TASK TO COMPLETE
Can you copy out the data exactly? Leave the images out.

SUPPLIED MATERIAL
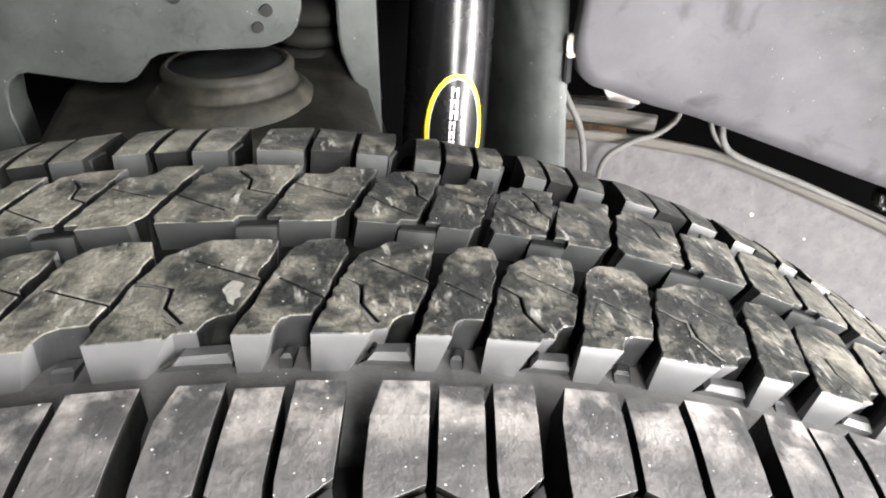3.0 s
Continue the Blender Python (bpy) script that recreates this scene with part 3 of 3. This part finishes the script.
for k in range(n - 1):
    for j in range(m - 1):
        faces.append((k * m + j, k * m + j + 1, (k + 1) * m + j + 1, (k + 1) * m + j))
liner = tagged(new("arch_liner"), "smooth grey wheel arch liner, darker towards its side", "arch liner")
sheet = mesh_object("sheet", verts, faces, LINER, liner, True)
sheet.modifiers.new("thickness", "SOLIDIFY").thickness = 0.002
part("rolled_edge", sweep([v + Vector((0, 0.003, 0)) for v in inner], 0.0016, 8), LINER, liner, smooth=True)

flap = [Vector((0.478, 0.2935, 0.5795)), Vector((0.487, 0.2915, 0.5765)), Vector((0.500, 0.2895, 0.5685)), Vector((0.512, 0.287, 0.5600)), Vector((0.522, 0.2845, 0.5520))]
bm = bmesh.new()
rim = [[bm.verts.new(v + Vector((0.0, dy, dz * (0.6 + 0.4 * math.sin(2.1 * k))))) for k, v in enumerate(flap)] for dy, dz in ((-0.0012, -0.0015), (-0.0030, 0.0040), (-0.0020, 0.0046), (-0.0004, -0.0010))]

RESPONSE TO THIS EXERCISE
3.0 s
Continue the Blender Python (bpy) script that recreates this scene with part 3 of 3. This part finishes the script.
for k in range(n - 1):
    for j in range(m - 1):
        faces.append((k * m + j, k * m + j + 1, (k + 1) * m + j + 1, (k + 1) * m + j))
liner = tagged(new("arch_liner"), "smooth grey wheel arch liner, darker towards its side", "arch liner")
sheet = mesh_object("sheet", verts, faces, LINER, liner, True)
sheet.modifiers.new("thickness", "SOLIDIFY").thickness = 0.002
part("rolled_edge", sweep([v + Vector((0, 0.003, 0)) for v in inner], 0.0016, 8), LINER, liner, smooth=True)

flap = [Vector((0.478, 0.2935, 0.5795)), Vector((0.487, 0.2915, 0.5765)), Vector((0.500, 0.2895, 0.5685)), Vector((0.512, 0.287, 0.5600)), Vector((0.522, 0.2845, 0.5520))]
bm = bmesh.new()
rim = [[bm.verts.new(v + Vector((0.0, dy, dz * (0.6 + 0.4 * math.sin(2.1 * k))))) for k, v in enumerate(flap)] for dy, dz in ((-0.0012, -0.0015), (-0.0030, 0.0040), (-0.0020, 0.0046), (-0.0004, -0.0010))]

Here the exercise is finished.